EXERCISE REQUIREMENTS: Make an exact copy of the listing below.

+++

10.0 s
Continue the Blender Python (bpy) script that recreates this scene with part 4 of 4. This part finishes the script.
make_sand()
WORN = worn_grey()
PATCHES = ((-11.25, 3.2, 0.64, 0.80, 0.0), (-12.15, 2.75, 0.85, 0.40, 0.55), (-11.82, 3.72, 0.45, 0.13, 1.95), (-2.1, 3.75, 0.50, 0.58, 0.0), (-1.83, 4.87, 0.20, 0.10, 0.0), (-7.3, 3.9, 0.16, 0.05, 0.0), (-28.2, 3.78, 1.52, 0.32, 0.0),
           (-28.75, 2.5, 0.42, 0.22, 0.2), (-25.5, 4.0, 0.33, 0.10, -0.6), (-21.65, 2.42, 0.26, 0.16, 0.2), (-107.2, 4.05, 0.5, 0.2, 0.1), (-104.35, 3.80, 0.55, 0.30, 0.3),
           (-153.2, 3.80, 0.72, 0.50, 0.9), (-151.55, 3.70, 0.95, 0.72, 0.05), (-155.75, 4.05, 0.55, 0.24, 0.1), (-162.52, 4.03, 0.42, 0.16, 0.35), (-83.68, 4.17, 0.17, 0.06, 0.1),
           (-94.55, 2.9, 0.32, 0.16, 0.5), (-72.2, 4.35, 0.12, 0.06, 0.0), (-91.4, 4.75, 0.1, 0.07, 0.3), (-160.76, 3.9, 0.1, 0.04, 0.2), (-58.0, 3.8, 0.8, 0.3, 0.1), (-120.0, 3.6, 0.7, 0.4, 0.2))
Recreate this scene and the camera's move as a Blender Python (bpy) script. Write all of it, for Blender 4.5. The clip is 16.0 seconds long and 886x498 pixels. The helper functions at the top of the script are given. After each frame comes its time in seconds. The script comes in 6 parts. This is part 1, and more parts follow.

+++

SOLUTION TO THIS TASK:
10.0 s
Continue the Blender Python (bpy) script that recreates this scene with part 4 of 4. This part finishes the script.
make_sand()
WORN = worn_grey()
PATCHES = ((-11.25, 3.2, 0.64, 0.80, 0.0), (-12.15, 2.75, 0.85, 0.40, 0.55), (-11.82, 3.72, 0.45, 0.13, 1.95), (-2.1, 3.75, 0.50, 0.58, 0.0), (-1.83, 4.87, 0.20, 0.10, 0.0), (-7.3, 3.9, 0.16, 0.05, 0.0), (-28.2, 3.78, 1.52, 0.32, 0.0),
           (-28.75, 2.5, 0.42, 0.22, 0.2), (-25.5, 4.0, 0.33, 0.10, -0.6), (-21.65, 2.42, 0.26, 0.16, 0.2), (-107.2, 4.05, 0.5, 0.2, 0.1), (-104.35, 3.80, 0.55, 0.30, 0.3),
           (-153.2, 3.80, 0.72, 0.50, 0.9), (-151.55, 3.70, 0.95, 0.72, 0.05), (-155.75, 4.05, 0.55, 0.24, 0.1), (-162.52, 4.03, 0.42, 0.16, 0.35), (-83.68, 4.17, 0.17, 0.06, 0.1),
           (-94.55, 2.9, 0.32, 0.16, 0.5), (-72.2, 4.35, 0.12, 0.06, 0.0), (-91.4, 4.75, 0.1, 0.07, 0.3), (-160.76, 3.9, 0.1, 0.04, 0.2), (-58.0, 3.8, 0.8, 0.3, 0.1), (-120.0, 3.6, 0.7, 0.4, 0.2))
Recreate this scene and the camera's move as a Blender Python (bpy) script. Write all of it, for Blender 4.5. The clip is 16.0 seconds long and 886x498 pixels. The helper functions at the top of the script are given. After each frame comes its time in seconds. The script comes in 6 parts. This is part 1, and more parts follow.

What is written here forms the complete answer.